Is Inheritance Tax Deductible?

Estate or inheritance tax is reported on Schedule A of your tax return, but only if you are allowed to claim it as a deduction. Tax deductions are used to reduce the amount of income that the IRS deems as taxable. Estate taxes are not always tax deductible

  1. Double Tax

    • Inheritance taxes are only tax deductible when the estate is taxed twice. When this happens, the IRS allows an income tax deduction for the portion of the estate taxes that were paid for the double taxed asset.

    Example

    • IRAs, for example, incur an inheritance tax if the estate is more than $2 million. There is income tax due on money that you withdraw from the IRA account as well. You can deduct the federal estate taxes paid on the IRA inheritance, but you must pay the income tax.
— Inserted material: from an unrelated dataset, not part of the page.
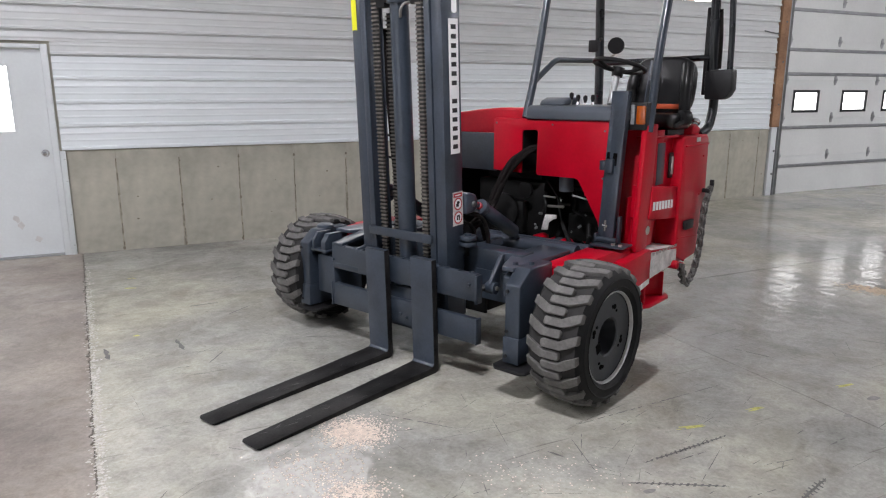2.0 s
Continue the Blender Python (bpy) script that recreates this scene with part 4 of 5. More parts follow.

    More Estate Tax Deductions

    • Any assets that pass directly to the deceased’s spouse qualify for a marital tax deduction of the estate tax owed. Deductions are also allowed for portions of the estate that are donated to charity, used to pay off a mortgage, or spent on administration costs for the estate.

    Reducing the Estate Taxes

    • The deductions to reduce the estate tax are subtracted directly from the estate tax bill and have nothing to do with income taxes. These deductions are only needed if the estate is worth more than $2 million. Estates worth less than $2 million are not subject to a federal estate tax.

    Avoiding Inheritance Taxes

    • You can avoid leaving your heirs with inheritance tax issues by using savvy money management and an attorney to create trusts, investments and a will. Heirs can contact an estate attorney to find out if they qualify for reducing or eliminating a tax liability.